If your business can't pay its bills and you file chapter 11, the United States bankruptcy laws allow for the restructuring or reorganization of the terms of debts associated with the business. This restructuring of debts also allows the business to continue functioning, as well as to maintain possession of all property that may be considered an asset, such as real property and equipment. The business may retain assets as a means of generating the income necessary to comply with the proposed repayment plan for the bankruptcy, and as a means of resolving outstanding secured and unsecured debt.
Advantages of Chapter 11 for Businesses
Because of the reorganization rules, upon filing for a chapter 11 bankruptcy, the debtor has the means to reduce not only the amount of debt the business is responsible for, but also to reorganize and restructure the terms of all of those debts as well.
- This is beneficial because the debtor will be able to renegotiate the terms of the financing
- He may only have to pay back a portion of the debt owed
- The debtor can generally alter the length of the financing term, as well as renegotiate fixed interest rates in order to make paying off the debt a more attainable goal for the debtor.
Most creditors aren’t very fond of this practice, so unless it’s shown that chapter 11 bankruptcy is the only way the creditor is going to recover any of the money that was lent, a lot of creditors will object to a chapter 11 filing at the meeting of creditors (which is held in every bankruptcy case.)
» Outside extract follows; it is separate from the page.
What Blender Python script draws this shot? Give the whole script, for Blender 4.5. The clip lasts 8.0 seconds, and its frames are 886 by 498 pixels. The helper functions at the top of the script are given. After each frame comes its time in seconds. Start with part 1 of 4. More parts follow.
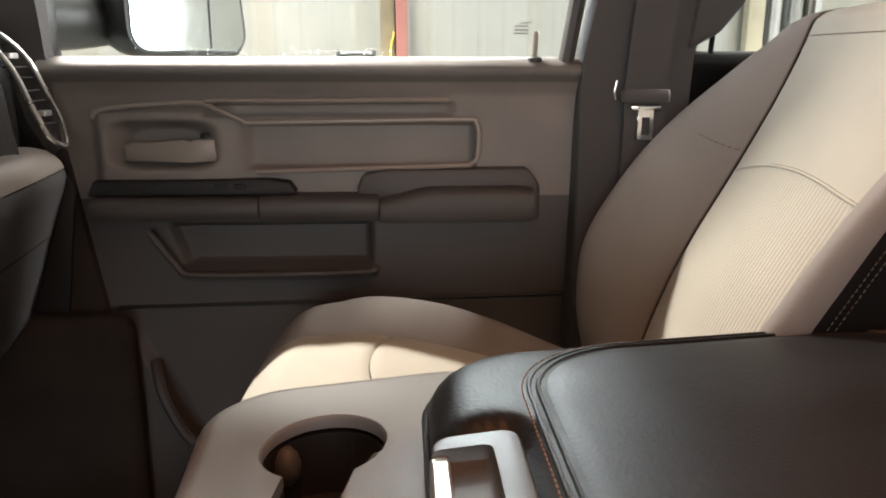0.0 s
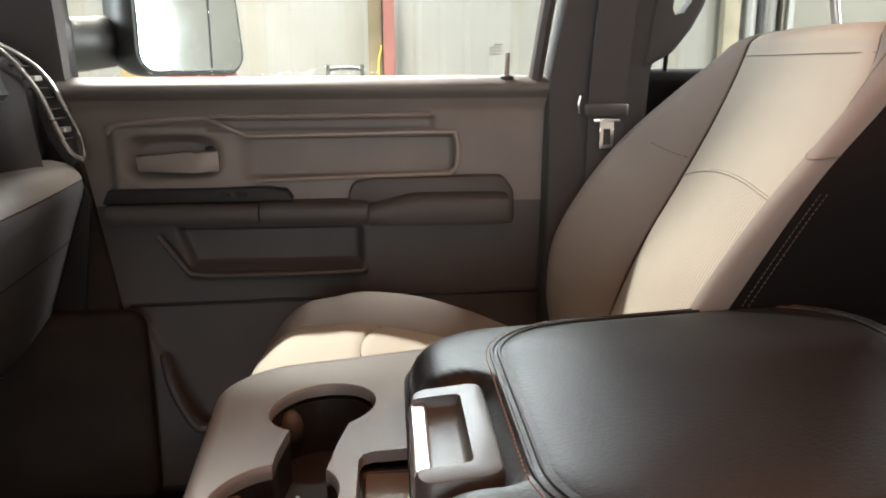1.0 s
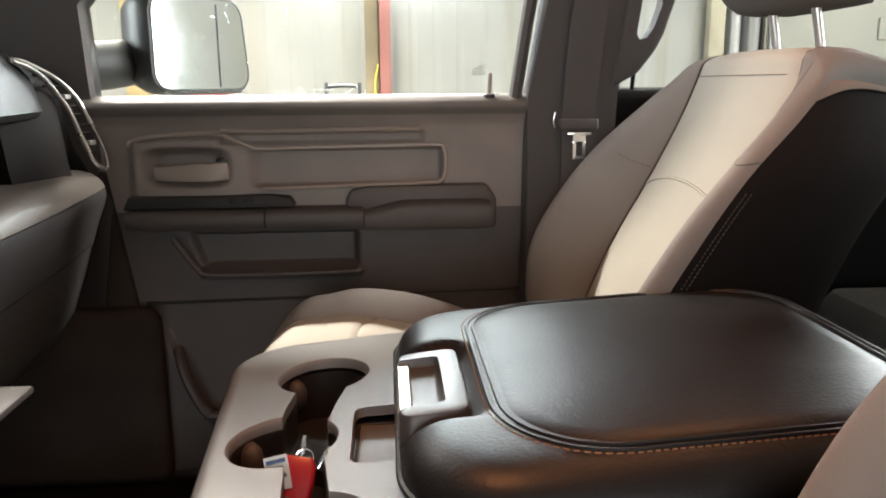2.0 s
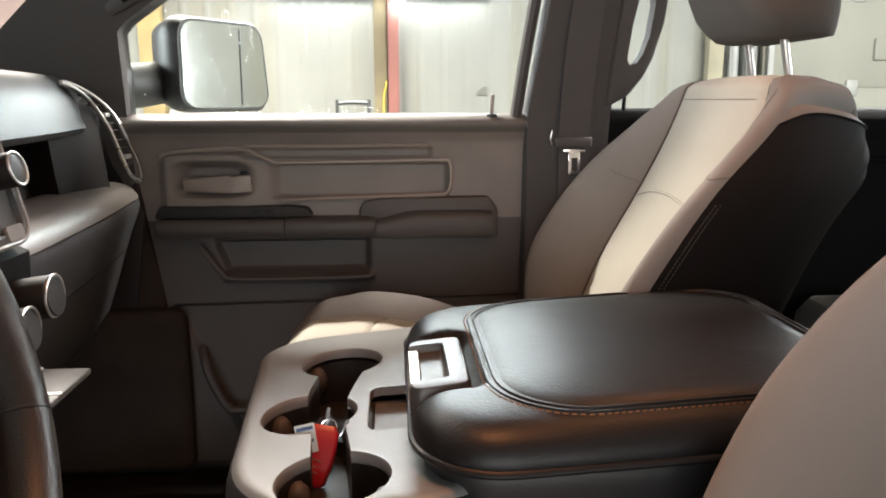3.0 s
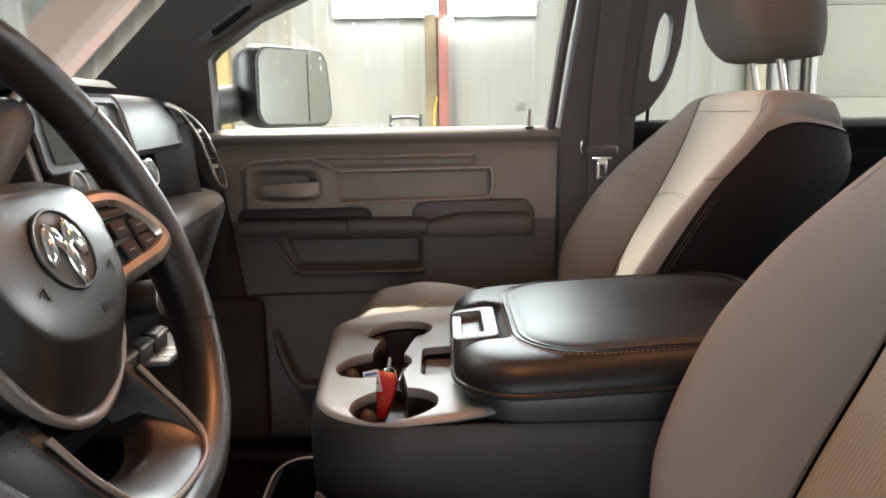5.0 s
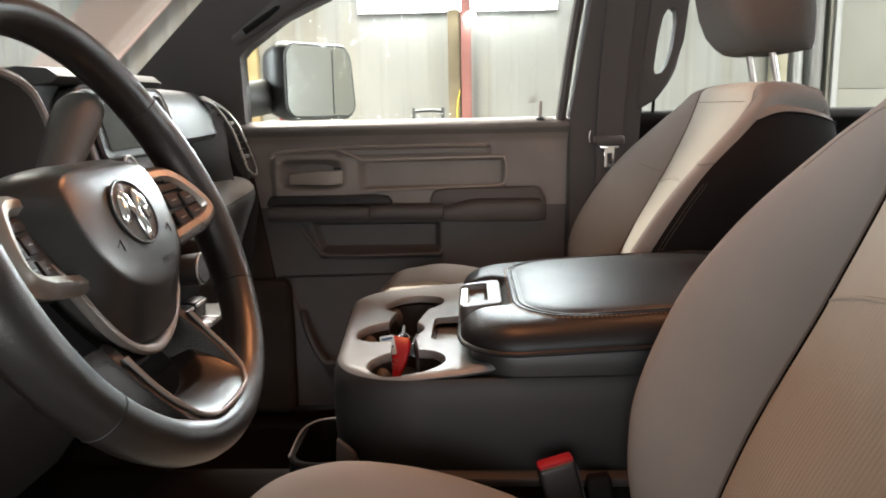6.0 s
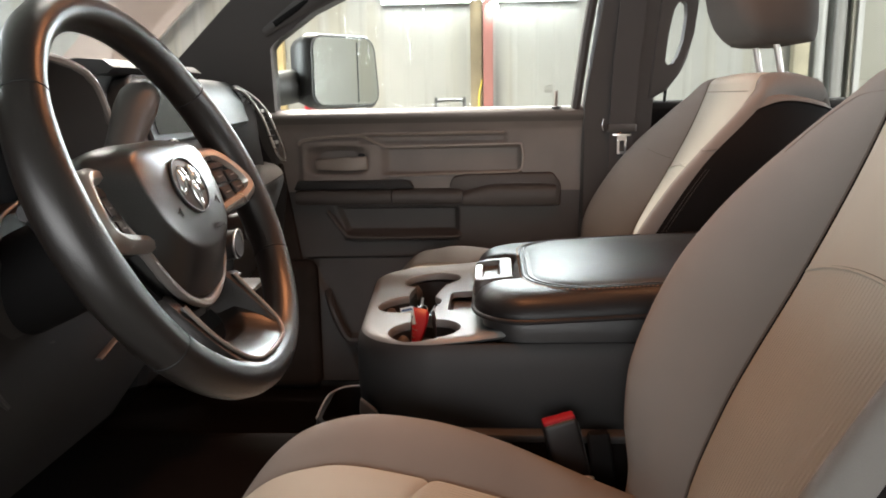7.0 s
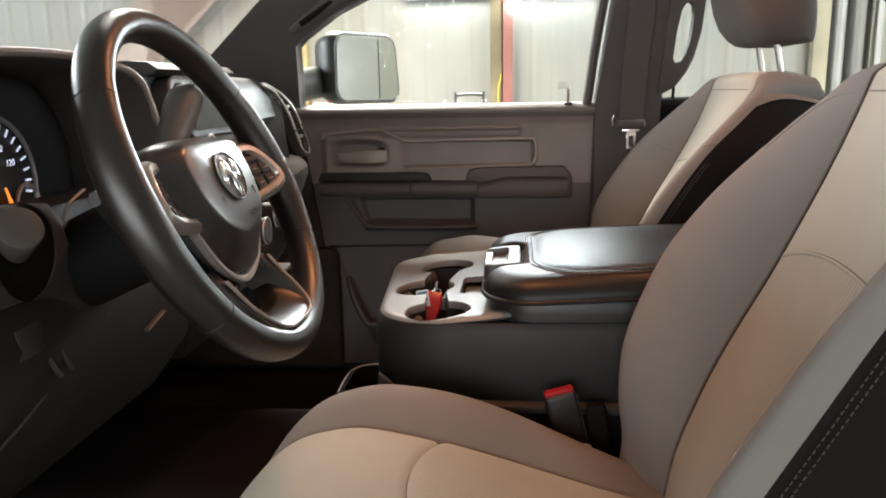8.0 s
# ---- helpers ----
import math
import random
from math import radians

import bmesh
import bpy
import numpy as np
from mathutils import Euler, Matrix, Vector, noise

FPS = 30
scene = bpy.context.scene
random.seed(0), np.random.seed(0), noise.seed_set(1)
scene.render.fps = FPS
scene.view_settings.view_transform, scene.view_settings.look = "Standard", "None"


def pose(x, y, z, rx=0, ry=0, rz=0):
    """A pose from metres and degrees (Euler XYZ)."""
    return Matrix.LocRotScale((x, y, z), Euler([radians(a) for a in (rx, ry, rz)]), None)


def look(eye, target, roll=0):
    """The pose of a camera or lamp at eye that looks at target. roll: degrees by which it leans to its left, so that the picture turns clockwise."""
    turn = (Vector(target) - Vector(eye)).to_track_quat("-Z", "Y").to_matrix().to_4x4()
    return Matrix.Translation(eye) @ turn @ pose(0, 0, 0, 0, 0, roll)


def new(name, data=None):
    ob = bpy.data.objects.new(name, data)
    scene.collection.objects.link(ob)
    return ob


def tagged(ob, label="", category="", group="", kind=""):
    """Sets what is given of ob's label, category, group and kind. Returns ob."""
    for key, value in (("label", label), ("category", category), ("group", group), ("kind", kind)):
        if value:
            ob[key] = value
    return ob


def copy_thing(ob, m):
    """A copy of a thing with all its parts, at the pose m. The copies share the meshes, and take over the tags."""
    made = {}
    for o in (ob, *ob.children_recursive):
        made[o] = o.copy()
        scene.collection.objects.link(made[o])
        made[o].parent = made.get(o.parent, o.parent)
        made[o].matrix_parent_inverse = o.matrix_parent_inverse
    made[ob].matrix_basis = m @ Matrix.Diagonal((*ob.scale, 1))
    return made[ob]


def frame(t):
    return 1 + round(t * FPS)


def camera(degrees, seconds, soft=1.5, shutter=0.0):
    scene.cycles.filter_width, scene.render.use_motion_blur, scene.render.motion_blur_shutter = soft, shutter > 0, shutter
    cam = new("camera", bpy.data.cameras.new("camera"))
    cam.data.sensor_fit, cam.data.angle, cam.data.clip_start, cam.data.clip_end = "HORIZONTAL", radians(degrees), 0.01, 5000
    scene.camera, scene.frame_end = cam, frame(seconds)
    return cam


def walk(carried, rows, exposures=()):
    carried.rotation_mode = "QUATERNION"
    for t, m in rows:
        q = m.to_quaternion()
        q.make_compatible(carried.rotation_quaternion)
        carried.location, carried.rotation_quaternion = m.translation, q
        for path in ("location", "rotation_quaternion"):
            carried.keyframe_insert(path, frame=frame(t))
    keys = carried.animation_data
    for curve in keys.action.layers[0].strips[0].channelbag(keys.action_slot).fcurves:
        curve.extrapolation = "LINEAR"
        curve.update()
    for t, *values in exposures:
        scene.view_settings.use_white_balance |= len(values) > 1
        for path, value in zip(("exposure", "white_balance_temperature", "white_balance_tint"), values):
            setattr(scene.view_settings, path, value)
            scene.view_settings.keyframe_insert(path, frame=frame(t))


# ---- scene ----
cam = camera(60.1, 8.0, soft=1.9)
PATH = [
    (0, (0.067, 0.031, 1.7), (0.173, 1.968, 1.213), 0.1),
    (0.5, (0.062, -0.028, 1.706), (0.186, 1.91, 1.23), -0.1),
    (1, (0.072, -0.096, 1.714), (0.204, 1.846, 1.252), -0.3),
    (1.5, (0.082, -0.165, 1.717), (0.223, 1.781, 1.276), -0.4),
    (3, (0.071, -0.355, 1.728), (0.196, 1.604, 1.345), -0.1),
    (3.5, (0.071, -0.406, 1.738), (0.175, 1.558, 1.374), -0.2),
    (4, (0.07, -0.472, 1.731), (0.14, 1.495, 1.377), -0.2),
    (4.5, (0.07, -0.522, 1.732), (0.101, 1.448, 1.385), -0.5),
    (6, (0.102, -0.689, 1.727), (0.026, 1.276, 1.364), -1.1),
    (6.5, (0.109, -0.741, 1.724), (0.004, 1.221, 1.35), -1.0),
    (7, (0.115, -0.783, 1.725), (-0.019, 1.174, 1.338), -1.0),
    (7.5, (0.122, -0.832, 1.734), (-0.04, 1.121, 1.335), -1.0),
    (8, (0.135, -0.879, 1.735), (-0.053, 1.071, 1.33), -0.9),
]
walk(cam, [(t, look(eye, target, roll)) for t, eye, target, roll in PATH],
     exposures=[(0.0, 1.04), (1.5, 1.06), (3.0, 1.04), (6.0, 0.95), (8.0, 0.96)])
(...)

The most important objective for a debtor to maintain while filing for a chapter 11 bankruptcy is to keep the business functioning as normally as possible, even while the bankruptcy proceedings are being held. This will show both the court and the associated creditors that agreeing to the bankruptcy filing and allowing the debtor to restructure debts will net the creditors more of a return than if they oppose the bankruptcy filing before the judge. It will also show the creditors that, if restructured properly, the business they opted to assist will be able to recover and turn a profit.
Business bankruptcy, especially under chapter 11 reorganization rules, is confusing. You should consult with an experienced attorney early in the process as your lawyer can help you complete all required court documents and create a reorganization plan that has a better chance of being approved by the court and your creditors.